= Cannabis in South Carolina =

Cannabis in South Carolina is illegal for recreational use. Use of low-THC CBD oil is allowed for certain medical conditions. But THC-A hemp is federally legal, per 2018 farm bill.

==Industrial hemp==
The cultivation of industrial hemp in South Carolina dates back to at least the 18th century. In 1733, an act was passed in the colony to encourage the growth of hemp for its "useful manufacture to his Majesty's Royal Navy". The cultivation of industrial hemp was greatly limited nationwide as a result of the federal 1937 Marihuana Tax Act.

In 2017, South Carolina re-legalized the growing of industrial hemp, under the auspices of the federal 2014 Farm Bill. The new legislation permits up to 20 cultivators to hold state licenses for 20 acre each, expanding to 50 licenses and 50 acre for 2018.

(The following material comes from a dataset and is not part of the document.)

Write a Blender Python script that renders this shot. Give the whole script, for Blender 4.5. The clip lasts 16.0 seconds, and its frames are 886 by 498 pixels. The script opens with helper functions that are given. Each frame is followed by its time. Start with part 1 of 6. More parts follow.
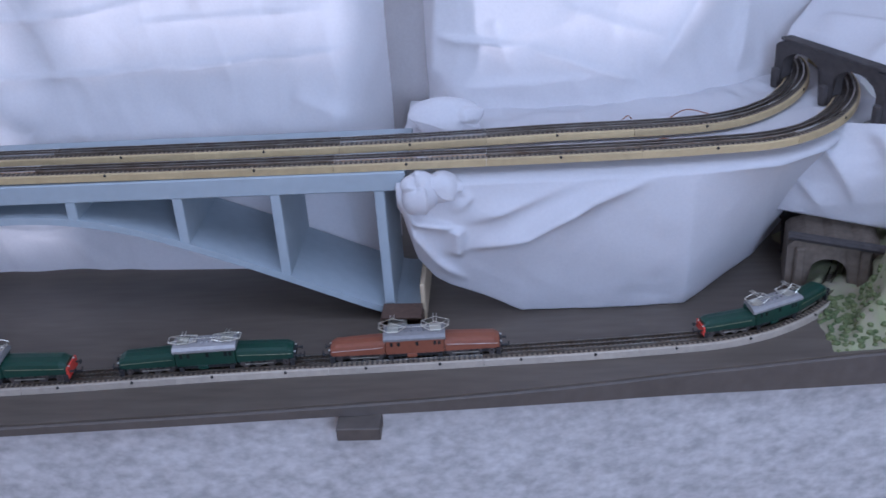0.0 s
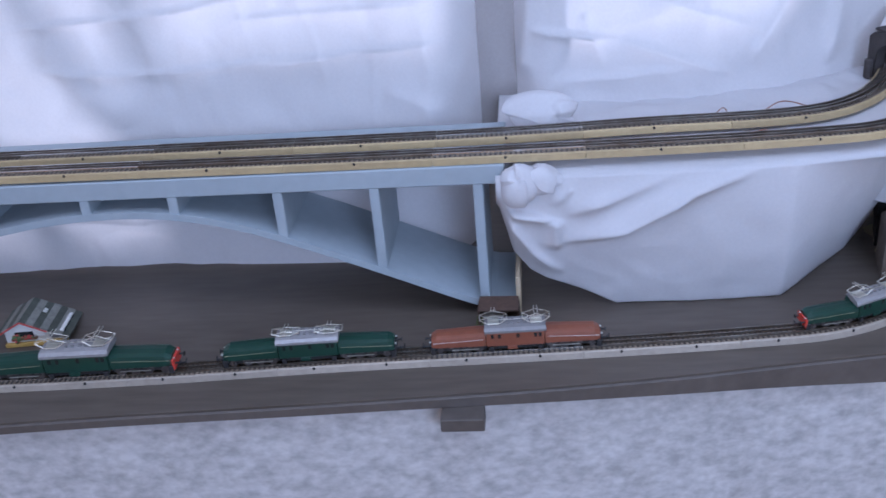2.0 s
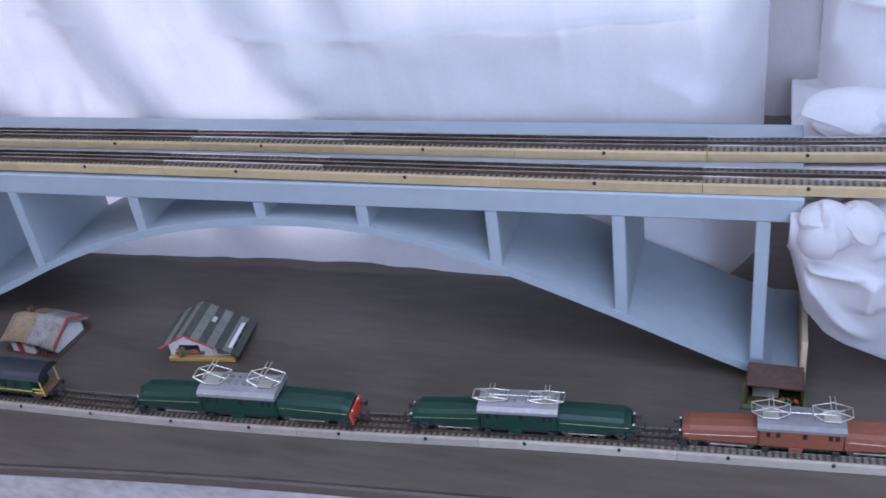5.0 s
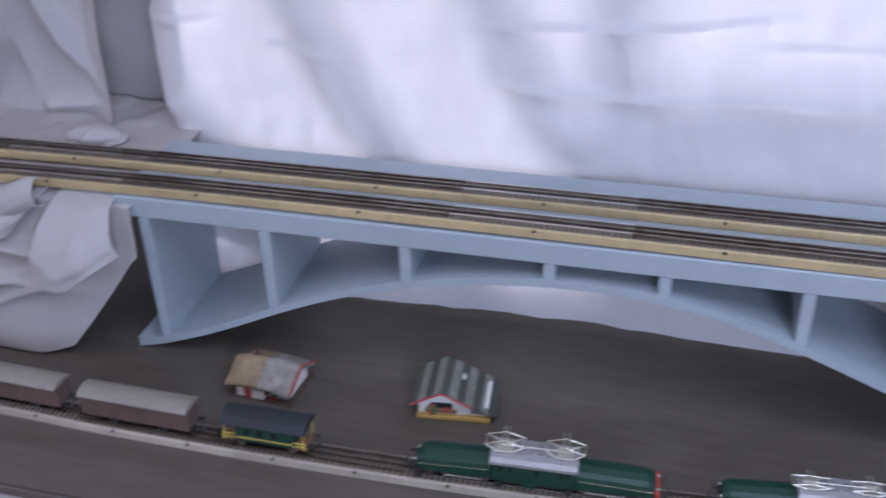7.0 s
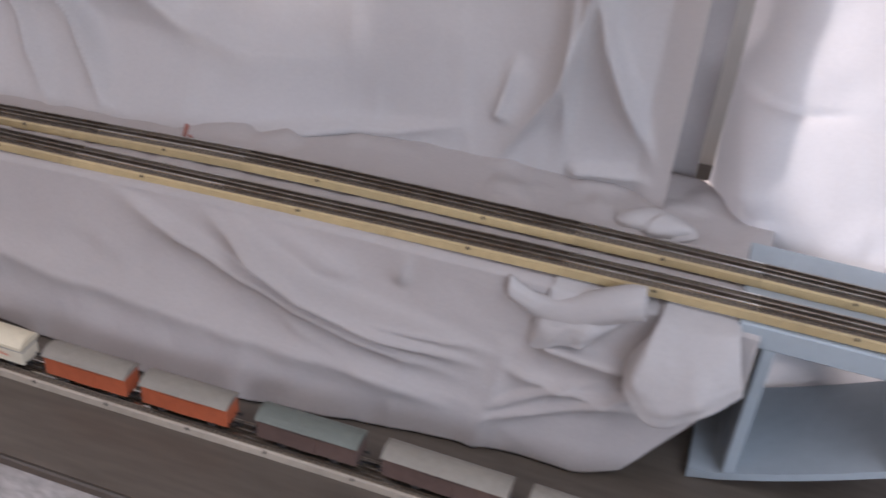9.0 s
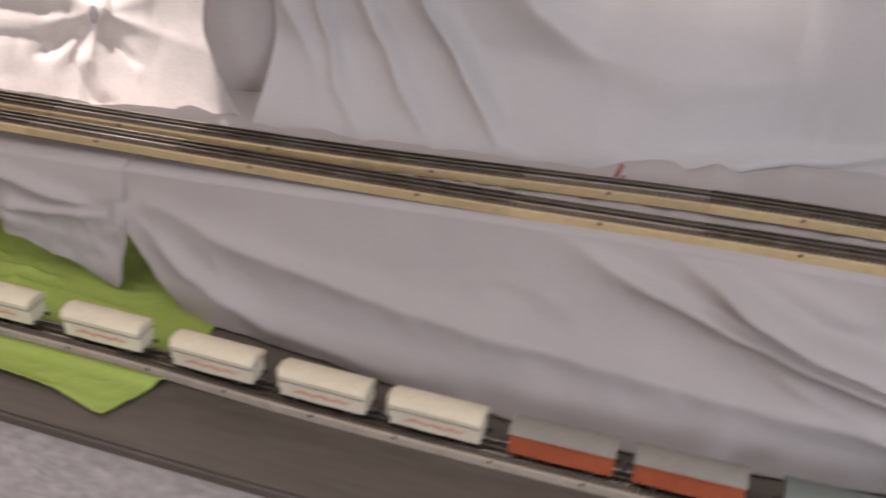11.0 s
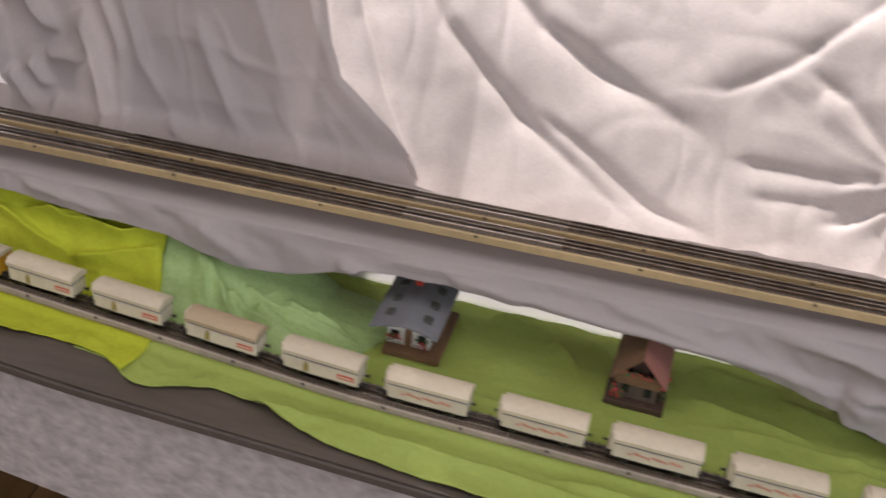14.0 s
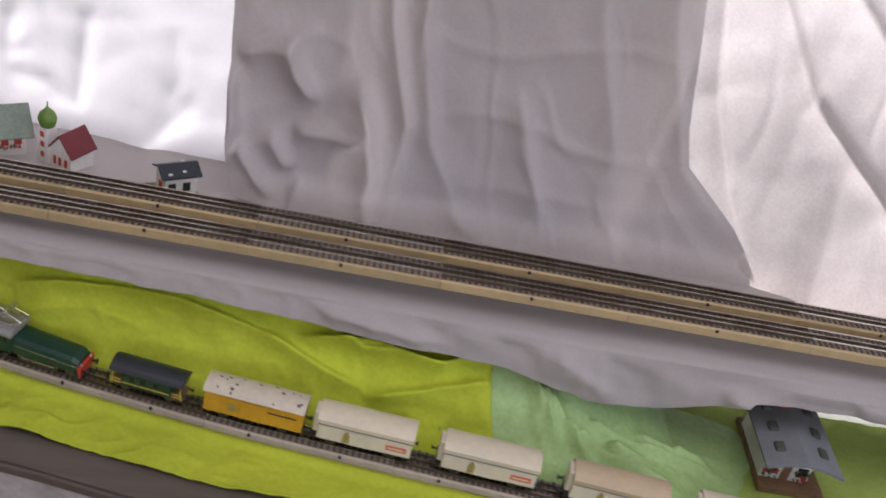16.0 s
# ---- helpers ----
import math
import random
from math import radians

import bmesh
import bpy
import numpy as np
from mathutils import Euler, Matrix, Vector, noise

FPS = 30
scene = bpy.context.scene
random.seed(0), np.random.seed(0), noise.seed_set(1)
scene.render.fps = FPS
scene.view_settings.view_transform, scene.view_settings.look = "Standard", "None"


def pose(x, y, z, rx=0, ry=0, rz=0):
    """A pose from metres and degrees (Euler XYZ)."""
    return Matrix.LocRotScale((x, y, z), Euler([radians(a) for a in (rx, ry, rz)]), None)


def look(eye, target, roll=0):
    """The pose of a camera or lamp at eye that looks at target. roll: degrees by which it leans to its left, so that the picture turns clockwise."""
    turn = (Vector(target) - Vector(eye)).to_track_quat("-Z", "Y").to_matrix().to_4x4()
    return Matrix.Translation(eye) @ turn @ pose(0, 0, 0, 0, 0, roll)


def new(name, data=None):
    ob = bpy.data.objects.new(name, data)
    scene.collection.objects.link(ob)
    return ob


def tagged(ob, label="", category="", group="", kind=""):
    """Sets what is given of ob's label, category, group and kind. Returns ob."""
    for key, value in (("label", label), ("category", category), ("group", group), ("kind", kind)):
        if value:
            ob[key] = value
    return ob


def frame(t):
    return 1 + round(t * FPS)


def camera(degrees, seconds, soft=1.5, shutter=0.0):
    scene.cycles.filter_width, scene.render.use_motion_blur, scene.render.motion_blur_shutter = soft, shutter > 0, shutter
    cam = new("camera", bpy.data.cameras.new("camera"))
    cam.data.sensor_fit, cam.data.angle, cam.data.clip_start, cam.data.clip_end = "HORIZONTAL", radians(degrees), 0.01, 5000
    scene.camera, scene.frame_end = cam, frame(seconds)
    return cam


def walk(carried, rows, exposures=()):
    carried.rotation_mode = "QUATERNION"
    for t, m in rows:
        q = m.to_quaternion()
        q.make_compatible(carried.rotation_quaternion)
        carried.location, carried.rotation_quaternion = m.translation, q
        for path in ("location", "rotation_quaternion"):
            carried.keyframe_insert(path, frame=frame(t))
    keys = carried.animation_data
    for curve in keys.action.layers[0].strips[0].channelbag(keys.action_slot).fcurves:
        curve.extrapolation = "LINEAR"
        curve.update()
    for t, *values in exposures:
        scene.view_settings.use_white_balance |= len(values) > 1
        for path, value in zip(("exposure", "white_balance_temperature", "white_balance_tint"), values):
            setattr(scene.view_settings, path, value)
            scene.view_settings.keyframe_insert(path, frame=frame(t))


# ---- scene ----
cam = camera(48.0, 16.0, 1.6, 0.6)
PATH = [
    (0, (0.156, -1.089, 0.675), (0.021, 0.677, -0.254), -4.0),
    (0.5, (0.126, -1.078, 0.681), (-0.02, 0.679, -0.263), -4.3),
    (1, (0.117, -1.086, 0.678), (-0.059, 0.673, -0.258), -5.1),
    (1.5, (0.101, -1.094, 0.677), (-0.085, 0.666, -0.255), -5.3),
    (2, (0.075, -1.103, 0.676), (-0.123, 0.659, -0.249), -5.1),
    (2.5, (0.019, -1.1, 0.679), (-0.181, 0.661, -0.247), -4.9),
    (3, (-0.054, -1.039, 0.665), (-0.217, 0.728, -0.258), -4.9),
    (3.2, (-0.052, -0.987, 0.663), (-0.225, 0.77, -0.276), -4.9),
    (5.3, (-0.001, -0.788, 0.664), (-0.624, 0.785, -0.402), -8.7),
    (5.5, (-0.037, -0.807, 0.683), (-0.626, 0.772, -0.396), -7.6),
    (6, (-0.156, -0.814, 0.699), (-0.705, 0.768, -0.394), -5.7),
    (6.5, (-0.271, -0.837, 0.709), (-0.715, 0.857, -0.257), -2.4),
    (7, (-0.38, -0.84, 0.721), (-0.83, 0.805, -0.324), -1.6),
    (7.5, (-0.5, -0.851, 0.74), (-0.956, 0.771, -0.338), 1.4),
    (8, (-0.689, -0.788, 0.746), (-1.171, 0.817, -0.345), 4.0),
    (8.2, (-0.778, -0.788, 0.749), (-1.24, 0.822, -0.344), 6.1),
    (10.3, (-1.333, -0.749, 0.765), (-1.81, 0.788, -0.422), 1.4),
    (10.5, (-1.375, -0.743, 0.724), (-1.898, 0.81, -0.422), 1.6),
    (11, (-1.544, -0.821, 0.684), (-1.996, 0.8, -0.397), 2.9),
    (11.5, (-1.685, -0.911, 0.705), (-2.11, 0.738, -0.343), 0.3),
    (12, (-1.858, -0.86, 0.766), (-2.337, 0.713, -0.372), 0.3),
    (12.5, (-1.972, -0.789, 0.682), (-2.652, 0.793, -0.334), -0.3),
    (13, (-2.176, -0.837, 0.707), (-2.75, 0.76, -0.353), 4.0),
    (13.5, (-2.397, -0.934, 0.727), (-2.844, 0.714, -0.316), 4.5),
    (14, (-2.571, -0.932, 0.749), (-2.905, 0.726, -0.319), 6.4),
    (14.5, (-2.755, -0.829, 0.757), (-3.026, 0.821, -0.34), 7.6),
    (15, (-2.921, -0.777, 0.743), (-3.127, 0.864, -0.381), 10.5),
    (15.5, (-3.111, -0.781, 0.717), (-3.137, 0.88, -0.397), 12.0),
    (16, (-3.263, -0.766, 0.7), (-3.096, 0.908, -0.382), 14.0),
]
walk(cam, [(t, look(eye, target, roll)) for t, eye, target, roll in PATH],
     [(0, -0.2, 5030, 25), (3, 0.0, 5040, 25), (5.5, 0.25, 5180, 27), (6.0, 0.32, 5200, 27), (6.5, 0.0, 5300, 27), (7.5, 0.06, 5480, 26), (10.5, 0.2, 6480, 22), (12.5, 0.04, 6400, 22), (13.5, 0.04, 6420, 22), (14.5, -0.14, 6250, 22), (16, 0.1, 5900, 21)])

# ---- light ----
world = bpy.data.worlds.new("sky")
scene.world = world
world.use_nodes = True
wn = world.node_tree
sky = wn.nodes.new("ShaderNodeTexSky")
sky.sky_type = "NISHITA"
sky.sun_disc = False
sky.sun_elevation = radians(45)
sky.sun_rotation = radians(-37)
wn.links.new(sky.outputs[0], wn.nodes["Background"].inputs[0])
wn.nodes["Background"].inputs[1].default_value = 0.12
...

==2014 legalization of CBD==
In June 2014, Republican governor Nikki Haley signed into law Senate Bill 1035, "Julian's Law", following a unanimous Senate vote and a 92–5 House vote. The law allows children with severe epilepsy to be treated with CBD oil if recommended by a physician.

==2026 medical cannabis rescheduling==
When medical cannabis was removed from Schedule I of the Controlled Substances Act and placed in Schedule III at the federal level in April 2026, existing state laws went into effect that are meant to keep the state schedule aligned with the federal schedule. The South Carolina Controlled Substances Therapeutic Research Act of 1980 requires the South Carolina Department of Public Health to reschedule the substance under its own guidelines. The law may also require the state legislature to create a regulatory scheme to enable legal cannabis delivery.

After rescheduling, state senator Tom Davis stated that "In South Carolina, right now, as we stand, we have just become the 41st state that has a legally authorized medical marijuana program."